WORK INSTRUCTIONS: Please, without the pictures, retype exactly the lines from the start of the material through the line that holds "from mathutils import".

** BEGIN DATASET EXTRACT **

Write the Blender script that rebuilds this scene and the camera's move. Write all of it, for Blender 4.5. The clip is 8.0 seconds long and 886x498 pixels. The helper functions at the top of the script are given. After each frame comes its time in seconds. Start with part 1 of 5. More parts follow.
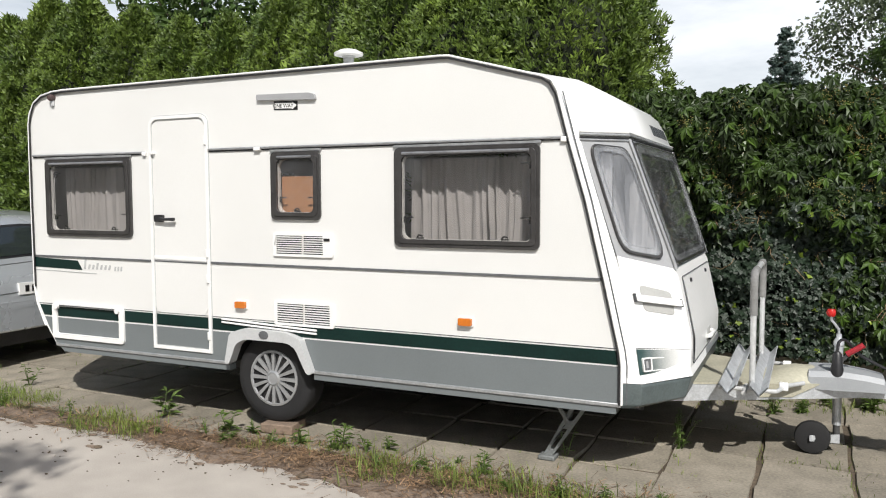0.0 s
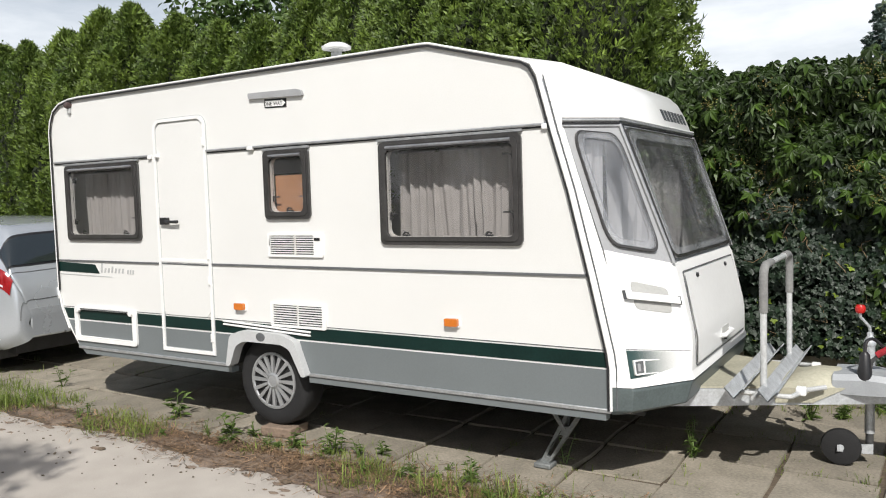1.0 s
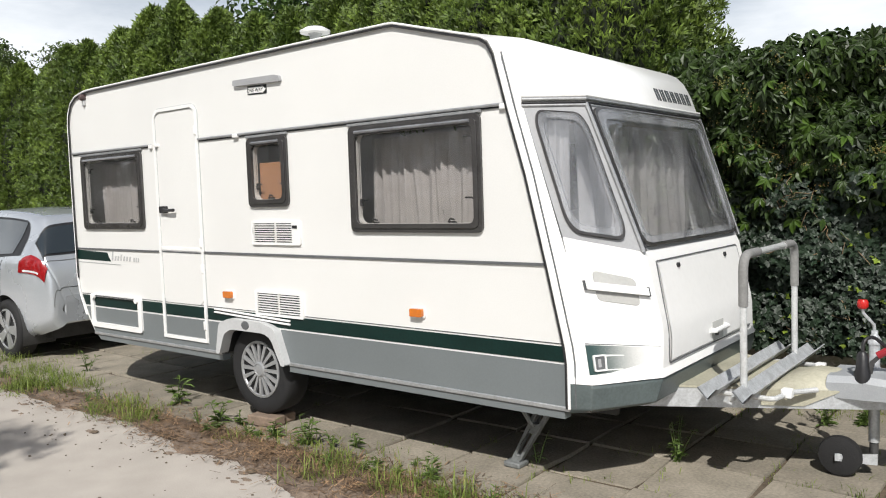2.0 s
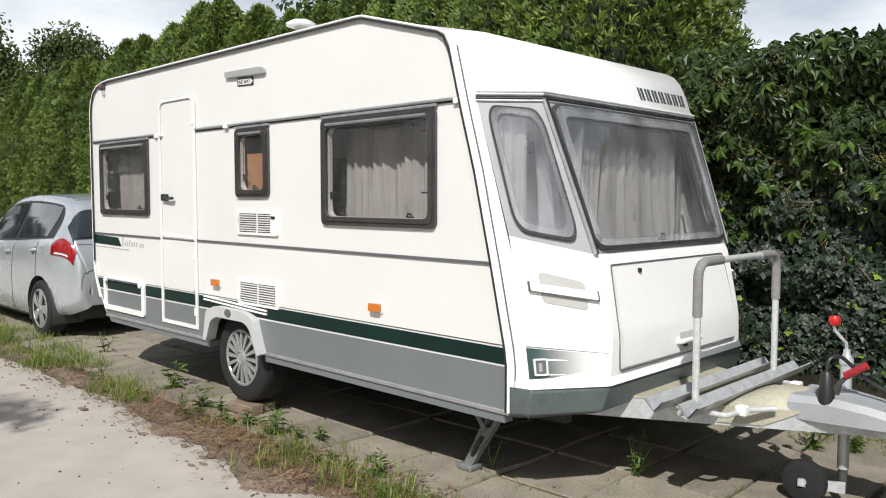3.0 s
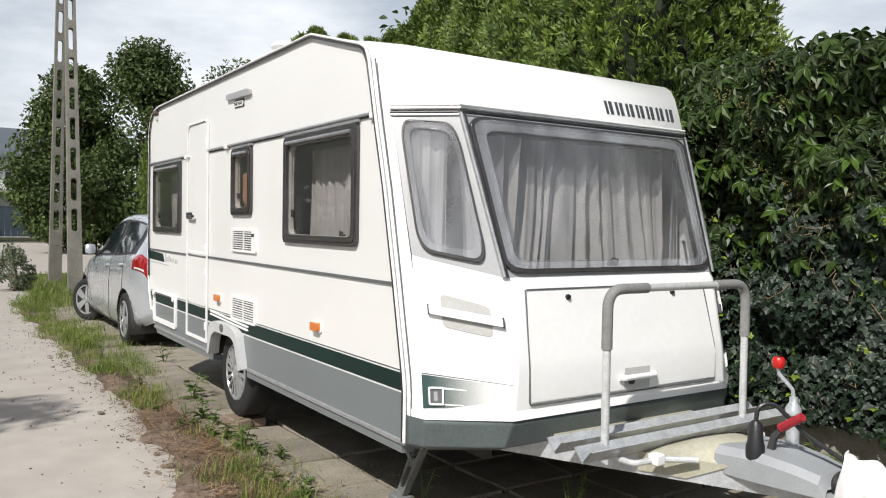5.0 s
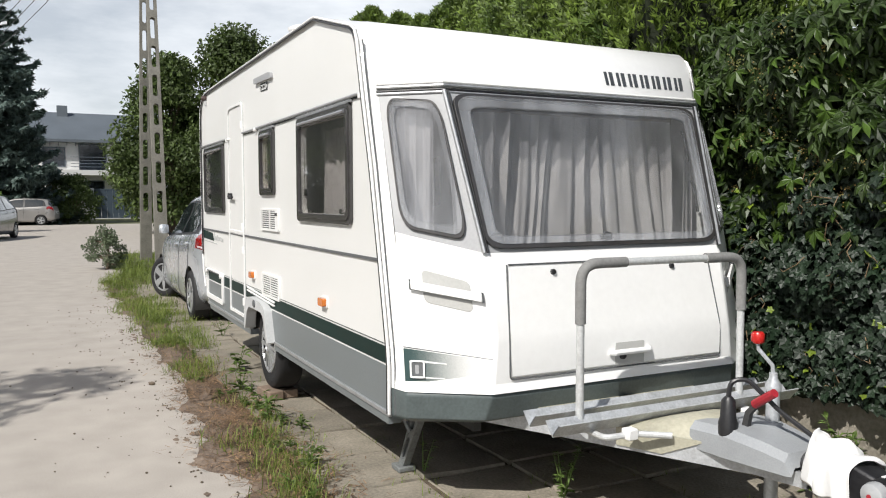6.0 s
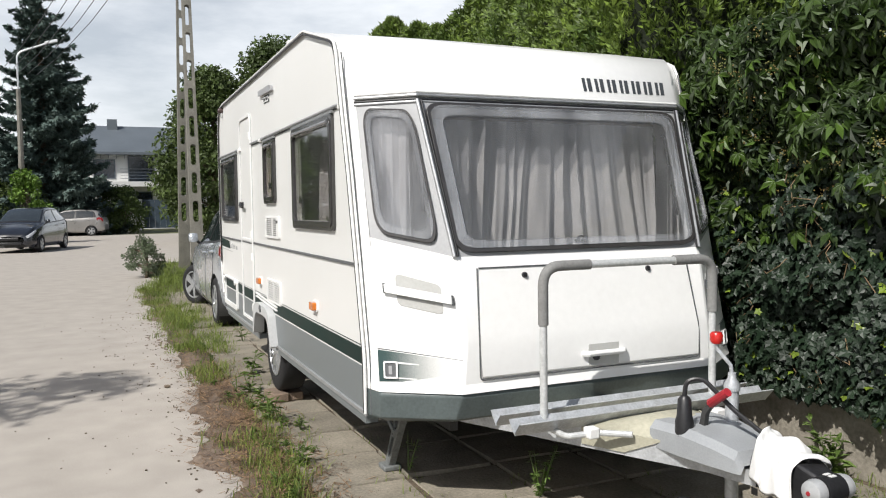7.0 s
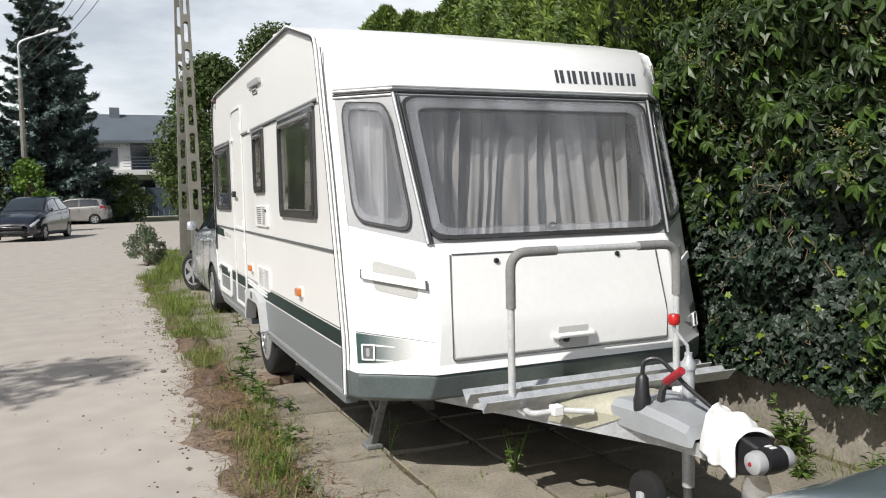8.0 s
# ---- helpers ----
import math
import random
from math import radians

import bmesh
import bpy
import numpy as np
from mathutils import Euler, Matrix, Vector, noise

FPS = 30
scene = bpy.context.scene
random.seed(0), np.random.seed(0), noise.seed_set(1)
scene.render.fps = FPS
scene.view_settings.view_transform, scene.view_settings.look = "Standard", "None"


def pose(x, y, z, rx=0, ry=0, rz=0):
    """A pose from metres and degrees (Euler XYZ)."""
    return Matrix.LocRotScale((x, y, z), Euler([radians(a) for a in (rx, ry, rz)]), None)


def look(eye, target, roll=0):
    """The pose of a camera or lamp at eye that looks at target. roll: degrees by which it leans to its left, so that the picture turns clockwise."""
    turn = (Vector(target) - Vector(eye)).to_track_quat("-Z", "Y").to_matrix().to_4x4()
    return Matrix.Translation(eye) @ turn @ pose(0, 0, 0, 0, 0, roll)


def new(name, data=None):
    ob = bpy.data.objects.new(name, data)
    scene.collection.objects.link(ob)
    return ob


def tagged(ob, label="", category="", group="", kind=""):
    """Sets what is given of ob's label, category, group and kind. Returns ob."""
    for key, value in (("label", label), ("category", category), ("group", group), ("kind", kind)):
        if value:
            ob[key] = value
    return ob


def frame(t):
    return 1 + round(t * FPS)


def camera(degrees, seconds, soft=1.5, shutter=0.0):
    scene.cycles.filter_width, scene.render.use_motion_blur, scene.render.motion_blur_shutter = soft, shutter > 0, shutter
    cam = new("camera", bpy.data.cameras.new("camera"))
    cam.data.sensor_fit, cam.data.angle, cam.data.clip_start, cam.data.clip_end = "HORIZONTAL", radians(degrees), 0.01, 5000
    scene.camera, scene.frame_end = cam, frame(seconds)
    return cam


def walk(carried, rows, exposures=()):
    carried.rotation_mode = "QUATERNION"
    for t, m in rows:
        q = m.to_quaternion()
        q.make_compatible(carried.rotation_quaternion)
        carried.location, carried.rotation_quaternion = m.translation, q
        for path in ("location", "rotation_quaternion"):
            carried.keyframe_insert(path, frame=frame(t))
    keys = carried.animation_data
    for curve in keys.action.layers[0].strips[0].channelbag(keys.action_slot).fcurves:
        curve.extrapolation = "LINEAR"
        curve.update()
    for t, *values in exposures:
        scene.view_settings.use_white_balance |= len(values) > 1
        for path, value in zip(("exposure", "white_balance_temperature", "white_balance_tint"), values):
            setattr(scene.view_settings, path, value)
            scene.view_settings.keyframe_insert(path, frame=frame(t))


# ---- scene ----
from mathutils.geometry import tessellate_polygon

cam = camera(58.9, 8.0, soft=1.1)
PATH = [
    (0, (3.277, -4.247, 1.625), (2.429, -2.441, 1.493), -0.2),
    (0.5, (3.479, -4.009, 1.595), (2.548, -2.245, 1.445), -0.5),
    (1, (3.715, -3.771, 1.593), (2.665, -2.074, 1.461), -1.7),
    (1.5, (3.962, -3.517, 1.563), (2.769, -1.918, 1.421), -1.1),
    (2, (4.192, -3.235, 1.521), (2.95, -1.674, 1.383), -1.9),
    (2.2, (4.287, -3.137, 1.507), (3.031, -1.588, 1.362), -2.4),
    (3.3, (4.736, -2.606, 1.456), (3.295, -1.224, 1.342), 0.1),
    (3.5, (4.801, -2.476, 1.448), (3.336, -1.119, 1.342), -0.7),
    (4, (5.003, -2.252, 1.461), (3.438, -1.012, 1.35), 0.7),
    (4.5, (5.147, -2.012, 1.44), (3.498, -0.883, 1.356), -0.3),
    (4.7, (5.193, -1.906, 1.432), (3.552, -0.765, 1.37), 0.7),
    (6, (5.571, -1.358, 1.444), (3.788, -0.459, 1.32), -0.1),
    (6.5, (5.665, -1.205, 1.432), (3.876, -0.323, 1.282), -0.4),
    (7, (5.81, -1.107, 1.437), (3.978, -0.311, 1.331), -0.8),
    (7.5, (5.954, -1.058, 1.44), (4.096, -0.33, 1.311), -1.2),
    (8, (6.013, -1.041, 1.451), (4.178, -0.256, 1.309), -1.2),
]
walk(cam, [(t, look(eye, target, roll)) for t, eye, target, roll in PATH])

# ---- light and world ----
SUN_WAY = Vector((0.52, -0.82, 0.97)).normalized()
world = bpy.data.worlds.new("sky")
scene.world = world
world.use_nodes = True
wn, wl = world.node_tree.nodes, world.node_tree.links
wn.clear()
w_out, w_bg, w_sky = wn.new("ShaderNodeOutputWorld"), wn.new("ShaderNodeBackground"), wn.new("ShaderNodeTexSky")
w_sky.sky_type, w_sky.sun_disc = "NISHITA", False
w_sky.sun_elevation = math.asin(SUN_WAY.z)
w_sky.sun_rotation = math.atan2(SUN_WAY.x, SUN_WAY.y)
w_sky.air_density, w_sky.dust_density = 1.0, 2.0
w_co, w_map, w_noise, w_ramp, w_mix = (wn.new("ShaderNodeTexCoord"), wn.new("ShaderNodeMapping"), wn.new("ShaderNodeTexNoise"),
                                       wn.new("ShaderNodeValToRGB"), wn.new("ShaderNodeMix"))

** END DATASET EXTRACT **

OUTPUT:
Write the Blender script that rebuilds this scene and the camera's move. Write all of it, for Blender 4.5. The clip is 8.0 seconds long and 886x498 pixels. The helper functions at the top of the script are given. After each frame comes its time in seconds. Start with part 1 of 5. More parts follow.
0.0 s
1.0 s
2.0 s
3.0 s
5.0 s
6.0 s
7.0 s
8.0 s
# ---- helpers ----
import math
import random
from math import radians

import bmesh
import bpy
import numpy as np
from mathutils import Euler, Matrix, Vector, noise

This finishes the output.